→ **WHAT IS REQUIRED**
Report how many lines hold the word "label"; give nothing but the number.

→ **RECORDS SHOWN**
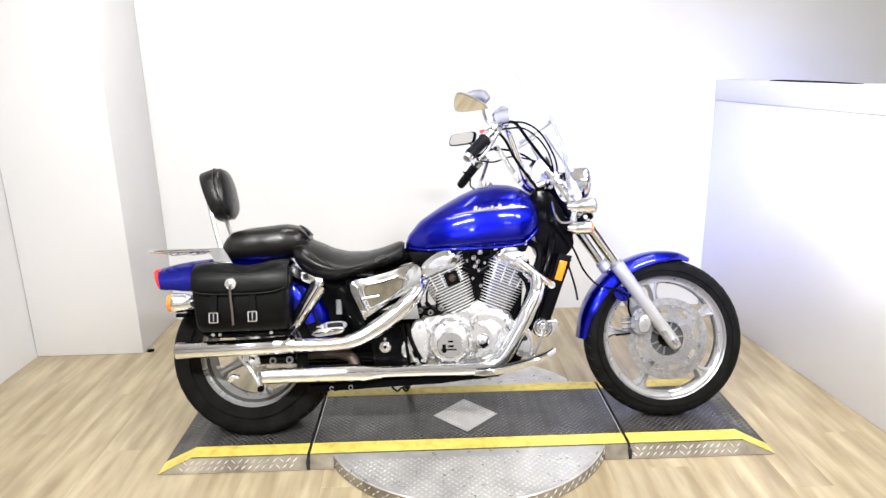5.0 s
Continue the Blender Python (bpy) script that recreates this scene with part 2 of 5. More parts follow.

==

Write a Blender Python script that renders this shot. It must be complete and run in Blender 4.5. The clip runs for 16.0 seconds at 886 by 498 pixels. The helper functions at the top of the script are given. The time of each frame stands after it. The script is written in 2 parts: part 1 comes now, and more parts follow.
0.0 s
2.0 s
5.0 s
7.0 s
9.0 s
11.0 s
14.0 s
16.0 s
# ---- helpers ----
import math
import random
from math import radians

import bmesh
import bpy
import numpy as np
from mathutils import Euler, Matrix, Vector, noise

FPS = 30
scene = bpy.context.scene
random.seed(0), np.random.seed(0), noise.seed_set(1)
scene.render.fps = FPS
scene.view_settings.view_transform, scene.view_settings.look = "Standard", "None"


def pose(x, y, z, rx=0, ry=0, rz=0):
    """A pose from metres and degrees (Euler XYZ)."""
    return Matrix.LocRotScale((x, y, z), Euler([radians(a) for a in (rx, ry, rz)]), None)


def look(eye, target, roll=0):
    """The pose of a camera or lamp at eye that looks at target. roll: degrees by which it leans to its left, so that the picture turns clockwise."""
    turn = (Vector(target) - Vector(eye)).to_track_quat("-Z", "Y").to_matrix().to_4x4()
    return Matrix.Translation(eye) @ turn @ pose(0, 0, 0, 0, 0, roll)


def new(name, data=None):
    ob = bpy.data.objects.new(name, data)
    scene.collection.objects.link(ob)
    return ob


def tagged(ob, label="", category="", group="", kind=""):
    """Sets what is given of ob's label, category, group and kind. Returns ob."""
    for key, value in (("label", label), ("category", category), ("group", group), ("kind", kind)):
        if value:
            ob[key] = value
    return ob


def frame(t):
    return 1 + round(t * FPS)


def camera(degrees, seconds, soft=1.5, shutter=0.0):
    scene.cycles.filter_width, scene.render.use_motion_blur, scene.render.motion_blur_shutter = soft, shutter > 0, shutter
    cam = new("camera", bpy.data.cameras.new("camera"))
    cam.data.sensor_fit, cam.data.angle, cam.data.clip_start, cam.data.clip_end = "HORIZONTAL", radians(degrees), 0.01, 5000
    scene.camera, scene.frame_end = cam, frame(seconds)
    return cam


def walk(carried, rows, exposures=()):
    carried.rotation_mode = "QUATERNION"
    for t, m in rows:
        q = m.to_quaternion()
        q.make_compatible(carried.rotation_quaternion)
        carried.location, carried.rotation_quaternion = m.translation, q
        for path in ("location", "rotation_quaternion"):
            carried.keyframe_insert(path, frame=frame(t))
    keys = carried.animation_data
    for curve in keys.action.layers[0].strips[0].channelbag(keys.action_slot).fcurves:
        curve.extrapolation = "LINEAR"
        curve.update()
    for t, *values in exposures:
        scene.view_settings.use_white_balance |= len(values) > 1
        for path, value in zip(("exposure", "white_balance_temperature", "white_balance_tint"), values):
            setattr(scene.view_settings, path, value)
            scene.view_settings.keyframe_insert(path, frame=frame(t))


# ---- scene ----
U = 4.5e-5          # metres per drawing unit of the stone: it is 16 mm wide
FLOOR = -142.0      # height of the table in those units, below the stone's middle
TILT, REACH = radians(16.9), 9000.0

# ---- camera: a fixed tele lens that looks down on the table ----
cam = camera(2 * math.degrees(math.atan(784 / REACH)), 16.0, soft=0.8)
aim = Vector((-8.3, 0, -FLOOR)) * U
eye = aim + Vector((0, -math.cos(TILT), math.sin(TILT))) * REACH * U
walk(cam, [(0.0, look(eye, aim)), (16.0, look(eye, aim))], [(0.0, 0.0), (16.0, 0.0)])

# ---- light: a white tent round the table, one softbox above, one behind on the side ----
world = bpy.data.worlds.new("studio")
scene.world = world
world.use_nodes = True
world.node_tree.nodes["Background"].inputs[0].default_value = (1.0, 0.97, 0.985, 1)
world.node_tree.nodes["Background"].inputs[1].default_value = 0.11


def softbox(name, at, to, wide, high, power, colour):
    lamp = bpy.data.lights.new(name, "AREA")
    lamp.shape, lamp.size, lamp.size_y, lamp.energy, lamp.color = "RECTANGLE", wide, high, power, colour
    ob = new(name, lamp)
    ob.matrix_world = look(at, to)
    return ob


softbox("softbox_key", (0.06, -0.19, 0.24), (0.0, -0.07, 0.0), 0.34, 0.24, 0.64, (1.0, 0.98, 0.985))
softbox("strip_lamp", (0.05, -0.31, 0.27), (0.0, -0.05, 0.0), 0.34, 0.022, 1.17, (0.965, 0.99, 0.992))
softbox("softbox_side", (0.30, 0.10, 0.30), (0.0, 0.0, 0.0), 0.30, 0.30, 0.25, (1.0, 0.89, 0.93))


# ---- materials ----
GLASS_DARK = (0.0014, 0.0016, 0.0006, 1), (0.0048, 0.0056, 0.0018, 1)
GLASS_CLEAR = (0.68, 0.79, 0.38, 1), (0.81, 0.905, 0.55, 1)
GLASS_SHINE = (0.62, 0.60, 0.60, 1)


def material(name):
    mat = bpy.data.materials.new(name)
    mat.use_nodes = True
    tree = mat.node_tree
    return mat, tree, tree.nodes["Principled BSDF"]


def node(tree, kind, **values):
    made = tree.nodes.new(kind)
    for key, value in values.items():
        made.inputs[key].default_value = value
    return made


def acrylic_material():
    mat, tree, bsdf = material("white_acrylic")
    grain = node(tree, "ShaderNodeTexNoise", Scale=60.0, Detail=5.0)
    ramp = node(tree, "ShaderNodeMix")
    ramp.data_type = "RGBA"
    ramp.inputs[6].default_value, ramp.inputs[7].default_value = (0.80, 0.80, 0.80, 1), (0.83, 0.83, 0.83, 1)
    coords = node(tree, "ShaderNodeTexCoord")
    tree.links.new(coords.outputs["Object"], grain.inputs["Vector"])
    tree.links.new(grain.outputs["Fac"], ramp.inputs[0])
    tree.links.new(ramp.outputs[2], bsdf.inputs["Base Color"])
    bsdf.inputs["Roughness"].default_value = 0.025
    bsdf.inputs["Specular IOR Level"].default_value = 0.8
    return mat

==

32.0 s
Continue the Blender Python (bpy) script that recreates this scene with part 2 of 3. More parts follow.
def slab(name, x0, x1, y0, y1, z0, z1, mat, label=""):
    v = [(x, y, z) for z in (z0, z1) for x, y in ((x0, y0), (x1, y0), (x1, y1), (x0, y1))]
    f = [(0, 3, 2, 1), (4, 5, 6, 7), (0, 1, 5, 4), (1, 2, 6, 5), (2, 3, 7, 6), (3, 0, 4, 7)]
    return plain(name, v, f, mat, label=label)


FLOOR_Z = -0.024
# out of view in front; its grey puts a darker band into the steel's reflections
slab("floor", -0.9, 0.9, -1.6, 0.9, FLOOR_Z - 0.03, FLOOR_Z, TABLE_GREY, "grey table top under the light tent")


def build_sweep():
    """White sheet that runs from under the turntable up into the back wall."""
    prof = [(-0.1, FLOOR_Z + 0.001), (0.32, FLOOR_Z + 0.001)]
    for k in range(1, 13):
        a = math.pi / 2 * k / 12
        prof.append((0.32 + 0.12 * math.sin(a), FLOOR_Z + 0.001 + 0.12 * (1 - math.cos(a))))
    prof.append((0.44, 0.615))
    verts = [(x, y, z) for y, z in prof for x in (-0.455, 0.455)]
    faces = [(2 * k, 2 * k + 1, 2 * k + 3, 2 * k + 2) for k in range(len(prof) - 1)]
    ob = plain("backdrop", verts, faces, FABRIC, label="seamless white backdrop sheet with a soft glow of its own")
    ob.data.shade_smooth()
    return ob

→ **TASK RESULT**
6